Analyst Picks and Pans: Netflix, International Paper, Central Garden
Netflix Inc. (NFLX)Wedbush Morgan upgrades to buy from hold
Wedbush Morgan analyst Michael Pachter said on June 17 that Netflix's valuation is now more compelling as he believes the company can continue to deliver earnings growth through subscriber additions and margin expansion. Pachter said that as streaming gains in popularity and Netflix realizes higher margins, he expects the company to reinvest a portion in more streaming content. The analyst noted that Netflix management made clear its intentions to balance earnings per share (EPS) growth with further investment in streaming content and subscriber growth.
Pachter also thinks a recent increase in Blu-ray pricing could drive average revenue per user (ARPU) higher. He has a $48 price target on the shares.
International Paper Co. (IP)BMO downgrades to underperform from market perform
BMO analyst Stephen Atkinson told S&P MarketScope on June 17 his downgrade was based on valuation. Atkinson noted that IP is generating a lot of cash -- $1.2 billion related to "black liquor" tax credits (black liquor refers to a wood byproduct; the black liquor tax credit is a U.S. tax break meant to discourage use of fossil fuels), but the stock has nearly tripled off of its low.
Atkinson sees small losses for IP in 2009 and 2010, before it returns to profitability in 2011.
Central Garden & Pet Co. (CENT)ST Robinson Humphrey upgrades to buy from neutral
ST Robinson Humphrey analyst William Chappell said on June 17 he thinks Central Garden has finally turned the corner in terms of commodity, weather-related, and sector-specific challenges faced over the past year.
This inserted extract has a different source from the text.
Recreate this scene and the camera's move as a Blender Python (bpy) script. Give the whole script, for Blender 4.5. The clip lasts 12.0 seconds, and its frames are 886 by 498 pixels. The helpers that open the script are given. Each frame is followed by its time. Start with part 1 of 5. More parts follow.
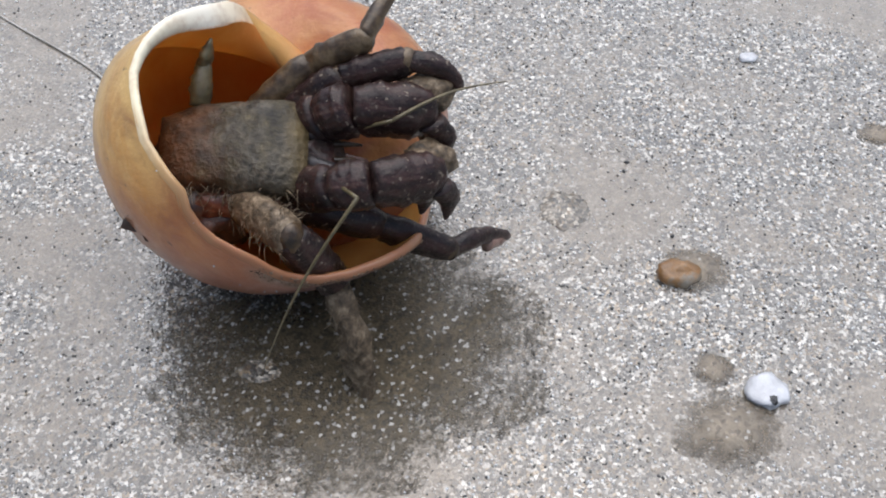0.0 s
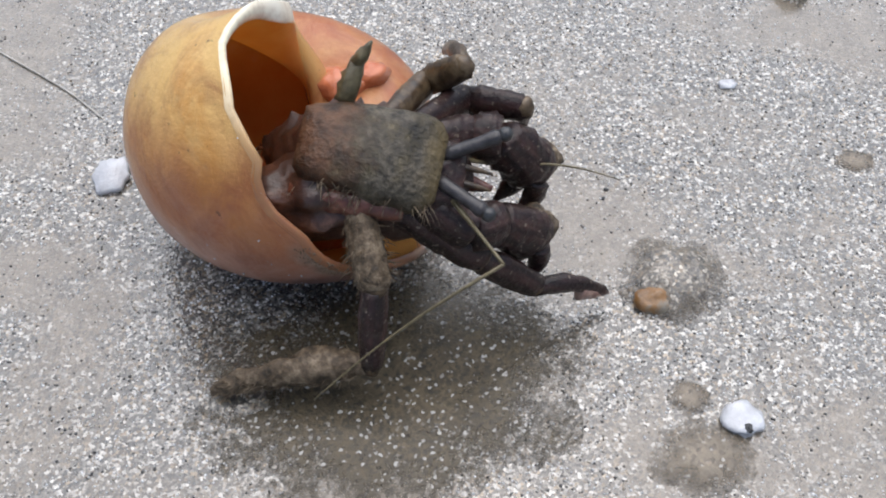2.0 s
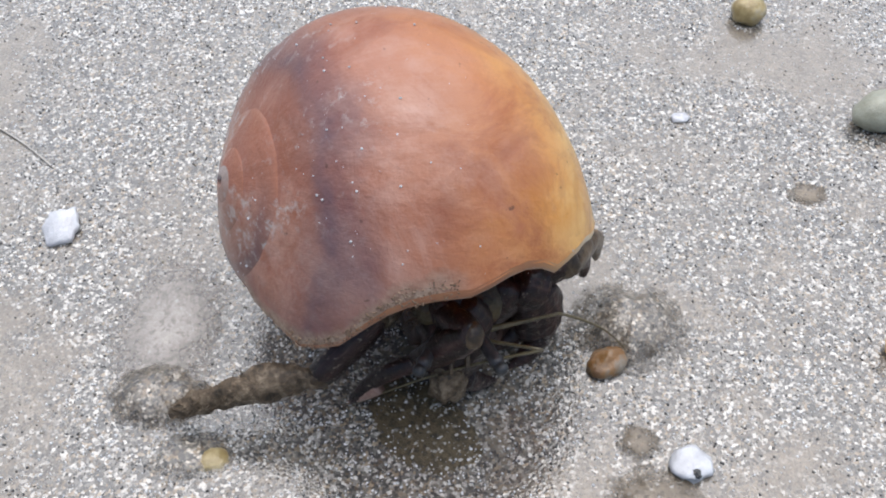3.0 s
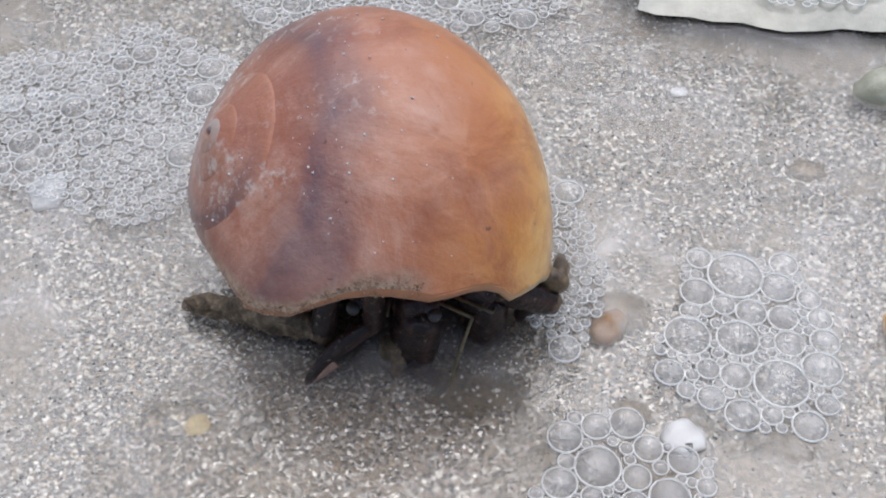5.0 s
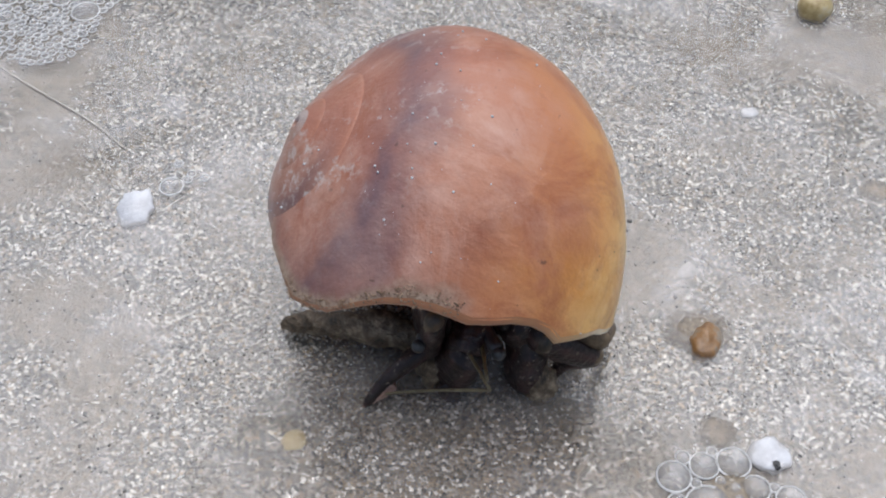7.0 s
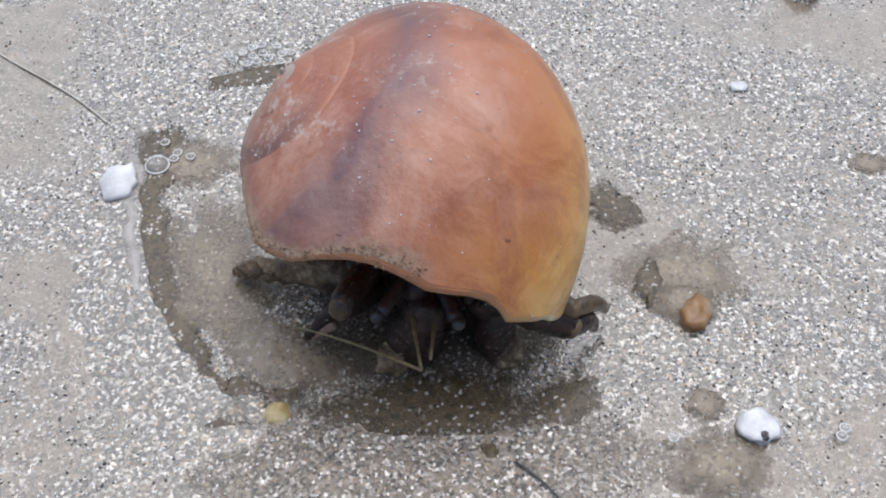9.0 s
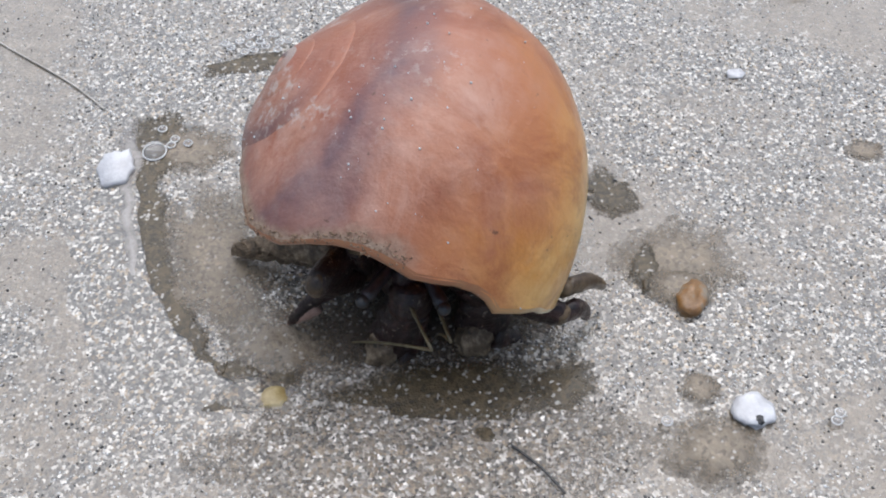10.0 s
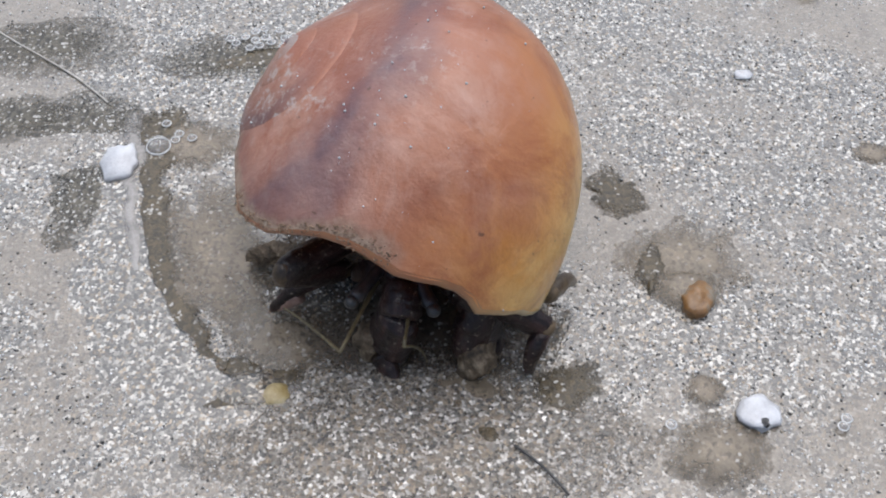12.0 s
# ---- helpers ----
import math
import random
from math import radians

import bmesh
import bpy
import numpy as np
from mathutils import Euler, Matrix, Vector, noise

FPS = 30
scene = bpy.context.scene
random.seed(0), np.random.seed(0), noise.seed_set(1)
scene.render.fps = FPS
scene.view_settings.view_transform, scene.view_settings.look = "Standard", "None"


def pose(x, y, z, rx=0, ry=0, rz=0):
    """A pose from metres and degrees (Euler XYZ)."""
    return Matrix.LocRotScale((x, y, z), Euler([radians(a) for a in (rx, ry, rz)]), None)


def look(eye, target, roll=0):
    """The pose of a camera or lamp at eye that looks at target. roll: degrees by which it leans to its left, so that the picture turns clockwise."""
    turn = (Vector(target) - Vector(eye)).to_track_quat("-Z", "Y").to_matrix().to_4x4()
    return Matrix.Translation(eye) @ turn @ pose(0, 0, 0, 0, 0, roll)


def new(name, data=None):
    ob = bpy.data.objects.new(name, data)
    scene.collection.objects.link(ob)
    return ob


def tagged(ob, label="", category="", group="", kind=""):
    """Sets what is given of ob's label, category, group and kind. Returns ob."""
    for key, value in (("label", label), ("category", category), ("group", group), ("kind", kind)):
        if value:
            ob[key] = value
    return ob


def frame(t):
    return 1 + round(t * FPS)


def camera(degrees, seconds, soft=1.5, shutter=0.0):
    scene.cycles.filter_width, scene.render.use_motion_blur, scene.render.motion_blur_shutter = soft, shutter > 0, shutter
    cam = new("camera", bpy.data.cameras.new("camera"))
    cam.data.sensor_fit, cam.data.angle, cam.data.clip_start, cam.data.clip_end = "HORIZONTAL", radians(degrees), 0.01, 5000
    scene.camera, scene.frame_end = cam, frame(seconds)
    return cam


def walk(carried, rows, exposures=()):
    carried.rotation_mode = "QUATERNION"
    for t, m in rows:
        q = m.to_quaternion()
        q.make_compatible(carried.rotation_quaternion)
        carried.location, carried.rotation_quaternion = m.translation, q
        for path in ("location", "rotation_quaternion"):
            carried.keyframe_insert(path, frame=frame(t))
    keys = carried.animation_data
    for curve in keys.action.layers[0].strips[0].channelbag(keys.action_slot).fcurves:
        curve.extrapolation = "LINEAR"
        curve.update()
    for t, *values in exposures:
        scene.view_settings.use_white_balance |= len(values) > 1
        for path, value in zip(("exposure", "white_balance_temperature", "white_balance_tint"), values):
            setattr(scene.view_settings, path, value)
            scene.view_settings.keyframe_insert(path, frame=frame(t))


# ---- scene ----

Over the next 12-18 months, Chappell thinks Central Garden can at least return to its historical gross margin, continue to deleverage its balance sheet, and post double-digit EPS growth. He noted that cost structure improvements undertaken over the past year are bearing fruit, as evidenced by a drop in selling, general, and administrative (SG&A) expenses in the second quarter, which he thinks will continue to free up cash for debt repayment.
Chappell raised his $0.88 fiscal 2010 (ending September) EPS estimate to $0.98. He has a $14 price target.